Als Henry lässt Eleazar Rodriguez einen im Kern lyrisch gebliebenen Tenor mit Strauss typisch vertrackte Höhenausuferungen leicht und schlank bewältigendem Einsatz hören, nebst sympathischem Anstrich eines Liebenden, der mit dem gehörnten Onkel auch Mitleid empfindet. Seine als eben jene gesuchte schweigsame Gemahlin vorgeführte Frau Aminta ist mit der zierlichen Griechin Danae Kontora goldrichtig besetzt. Einfühlsam, beherzt, temperamentvoll und in der Verkleidung glaubhaft schüchtern – in dieser Mischung zieht sie alle Register, in Klang verwandelt durch einen bis in die extremen Spitzen und Koloraturen klangvoll, klar und präzise bis in die kleinste Wendung agierenden Sopran. Auf einen solchen Schatz, der seit dieser Spielzeit zum Ensemble gehört, sollte die Repertoire-Planung unbedingt abgestimmt werden.

Als geschwätzig neugierige Haushälterin ist Christina Niessen mit passend derb eingefärbtem und teils vehement aufbrausendem Sopran voll auf dem Posten.
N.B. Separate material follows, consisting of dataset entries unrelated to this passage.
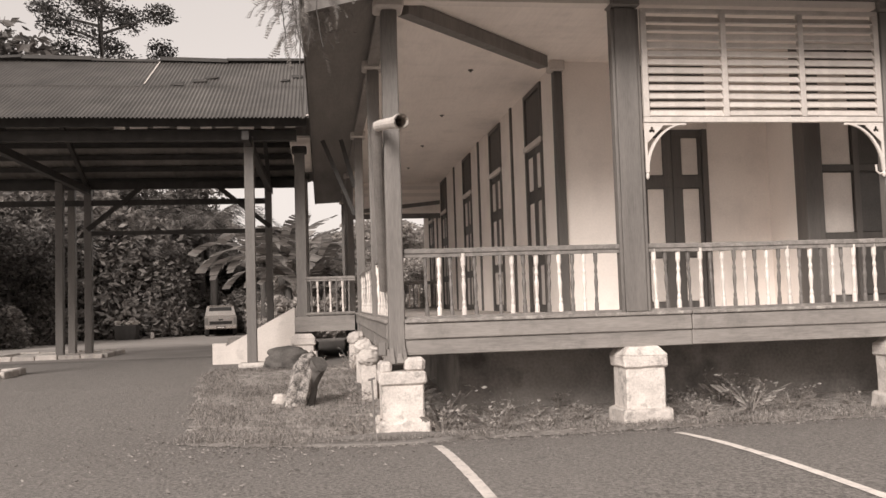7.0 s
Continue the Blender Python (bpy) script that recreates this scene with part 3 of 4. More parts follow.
# hip capping and gutter wire
bm = bmesh.new()
tube(bm, [(EX + v, EY + v, 5.33 + SLOPE * v - 0.35 * max(0, 1 - v / 3)) for v in (0.0, 0.7, 1.5, 3, 4.2, 5.35)], 0.07, 8)
part("hip_capping", bm, M_ROOF_LIT, roof)
bm = bmesh.new()
tube(bm, [(x, EY - 0.03, eave_front(x) + 0.0) for x in frange(EX, 9.0, 0.4)], 0.014, 6)
part("eave_wire", bm, M_FLASH, roof, "thin pale edge strip")

# ---- porte-cochere ----
CY0, CY1, CR, CEZ = 16.72, 25.9, 21.1, 5.40
CSL = (7.72 - CEZ) / (CR - CY0)
carport = thing("roof_carport", (0, 0, 0), "gabled carport roof of rusted corrugated iron", "roof", kind="structure")


def near_at(x, v):
    return (x, CY0 + v, CEZ + CSL * v + 0.02 * noise.noise((x * 0.4, v * 0.6, 0)))


def far_at(x, v):
    return (x, CY1 - v * (CY1 - CR) / (CR - CY0), CEZ + CSL * v)


VR = CR - CY0


def valley_v(x):
    """How far up the carport slope the main roof covers it."""
    if x < EX:
        return 0.0
    return min(VR, max(0, (5.37 + SLOPE * (x - EX) - CEZ) / CSL))


SH = 0.81
for k in range(22):
    u = 0.6 - SH * (k + 1)
    for v0, v1, lap in ((0.0, 2.25, 0.0), (2.2, VR, 0.014)):
        if valley_v(u) >= v1 - 0.02:
            continue
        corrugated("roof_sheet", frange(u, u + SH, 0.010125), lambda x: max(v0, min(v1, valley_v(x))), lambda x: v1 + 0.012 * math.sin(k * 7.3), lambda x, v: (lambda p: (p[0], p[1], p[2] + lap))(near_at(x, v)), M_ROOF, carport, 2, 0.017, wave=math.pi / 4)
# Far slope, seen from below, in the iron with bounce light painted in.
for k in range(9):
    u = -3.0 - 1.6 * (k + 1)
    corrugated("roof_sheet", frange(u, u + 1.61, 0.06), lambda x: 0.0, lambda x: VR, lambda x, v: far_at(x, v), M_UNDER, carport, 2, 0.018)
bm = bmesh.new()
for k in range(9):
    a = -4.4 - 1.6 * k + (3.9 if k == 0 else 0)
    bar(bm, (-4.4 - 1.6 * (k + 1) - 0.02, CR, 7.77 + 0.05 * math.sin(k * 2.9)), (a, CR, 7.77 + 0.05 * math.sin(k * 4.9 + 0.8)), 0.30, 0.06 + 0.03 * (k % 2))
part("ridge_capping", bm, M_DARK, carport)
verts = []
bm = bmesh.new()
for k in range(6):
    xa, xb = EX + 0.03 + k * 0.55, EX + 0.03 + (k + 1) * 0.55 + 0.03
    pa, pb = near_at(xa, valley_v(xa)), near_at(xb, valley_v(xb))
    bar(bm, (pa[0], pa[1], pa[2] + 0.04 + 0.01 * (k % 2)), (pb[0], pb[1], pb[2] + 0.04), 0.2, 0.012)
part("valley_flashing", bm, M_FLASH, carport, "pale metal valley flashing")
# Eave board in near-black M_DARK; the shade under the eave is in that colour.
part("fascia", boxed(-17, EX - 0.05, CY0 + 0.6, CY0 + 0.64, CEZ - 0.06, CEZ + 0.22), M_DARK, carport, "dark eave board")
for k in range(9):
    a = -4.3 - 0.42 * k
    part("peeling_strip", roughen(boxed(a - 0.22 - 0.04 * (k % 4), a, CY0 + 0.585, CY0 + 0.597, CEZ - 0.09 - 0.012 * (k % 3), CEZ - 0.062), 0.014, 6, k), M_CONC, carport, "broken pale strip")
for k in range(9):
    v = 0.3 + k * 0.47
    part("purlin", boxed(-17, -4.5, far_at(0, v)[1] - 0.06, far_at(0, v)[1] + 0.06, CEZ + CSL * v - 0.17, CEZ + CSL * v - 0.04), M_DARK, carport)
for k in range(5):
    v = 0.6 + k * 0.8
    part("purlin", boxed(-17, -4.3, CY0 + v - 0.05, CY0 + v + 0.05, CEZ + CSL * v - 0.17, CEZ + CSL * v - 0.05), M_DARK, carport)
for k, (x, v, w) in enumerate(((-6.22, 2.85, 0.30), (-6.45, 2.55, 0.34), (-6.9, 2.32, 0.28), (-4.55, 2.6, 0.2), (-4.3, 2.95, 0.26))):
    p = near_at(x, v)
    bm = roughen(boxed(-w / 2, w / 2, -0.09, 0.09, 0.02, 0.06, bevel=0.02), 0.05, 7, k)
    bmesh.ops.rotate(bm, verts=bm.verts, cent=(0, 0, 0), matrix=Matrix.Rotation(math.atan(CSL), 3, "X"))
    part("debris_patch", bm, M_DARK, carport, "dark leaf debris lying on the sheets", loc=p)
bm = bmesh.new()
p, q = near_at(-7.62, 2.3), near_at(-7.62, VR - 0.1)
bar(bm, (p[0], p[1], p[2] + 0.045), (q[0], q[1], q[2] + 0.045), 0.025, 0.008)
part("pale_seam", bm, M_FLASH, carport, "pale sheet seam")

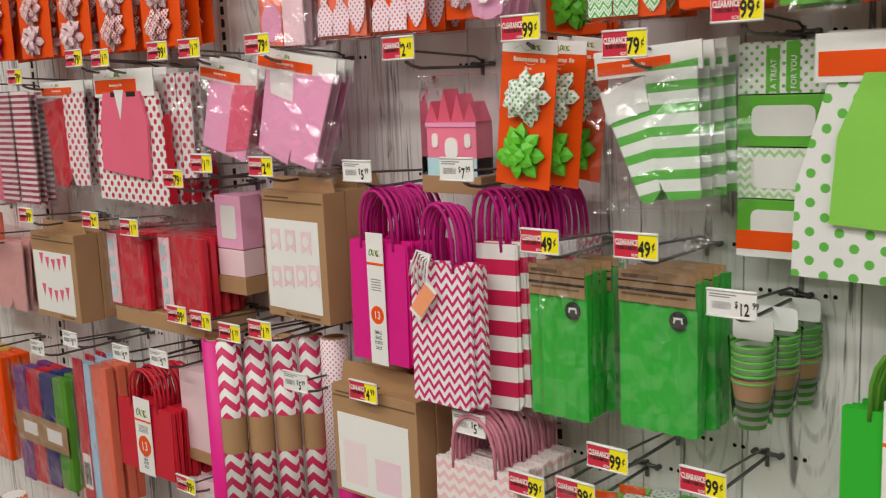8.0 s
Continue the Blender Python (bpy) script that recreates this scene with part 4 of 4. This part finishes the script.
hook(-2.638, 1.049, "99c")
hook(-2.50, 1.048, "99c")
# small green gift bag beside the bows
paper_bags(-2.068, 1.735, 1.140, 0.105, 0.108, GREENC, CORDGREEN, 4, 0.02, band=False, hl=0.075, hw=0.55, label="small green paper gift bag with cord handles")
st = thing("white_sticker", "white diamond barcode sticker on a green bag", "sticker", pose(-2.068, 1.133, 1.690, 0, 45, 0))
part("sheet", slab(rect(-0.022, 0.022, -0.022, 0.022), 0, 0.0008), WHITE, st)
part("code", slab(rect(-0.012, 0.012, -0.008, 0.008), -0.0005, 0), GREY_INK, st)
hook(-2.115, 1.835, "$299", False)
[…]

Zum Opernensemble gehören Carlotta, die im falschen Spiel als bayerischer Bauerntrampel glänzende Mezzo-Sopranistin Florence Losseau, sodann Isotta, die sich trefflich in eine wortreiche standesbewußte Frau verwandelnde Sopranistin Henriette Schein; der überzeugend eine Notarin mimende Morbio, wozu allerdings der männlich kernige Bariton von Konstantin Ingenpass einen seltsamen Bruch ergibt; der als gewandter Pfarrer fungierende Vanuzzi des kräftig intonierenden Bassbaritons Renatus Meszar und der mit bauchfreiem Top und Haarschwanz zwischen den Geschlechtern pendelnde Farfallo, von Gabriel Fortunas wendig in Szene gesetzt und vokal manchmal etwas grobkörnig verlautbart.

Ein kleiner Teil des Badischen Staatsopernchors verstärkte die Hochzeitsgesellschaft und damit eine Aufführung, die Lust darauf machte, diesem Werk in seiner schillernden Zutatenmischung öfter zu begegnen, zumal in dieser um etwa 50 Minuten gekürzten Fassung, die der Uraufführungsdirigent Karl Böhm bereits 1959 anlässlich einer mustergültig besetzten und zum Glück auf Tonträgern erhaltenen Festspiel-Produktion in Salzburg präsentierte.

Das Werk hätte es verdient populärer zu werden, um nicht wie an diesem (wohlgemerkt) Samstag abend erst eine Woche nach der Premiere vor vielen freien Plätzen und relativ schnell endendem Applaus stattfinden zu müssen.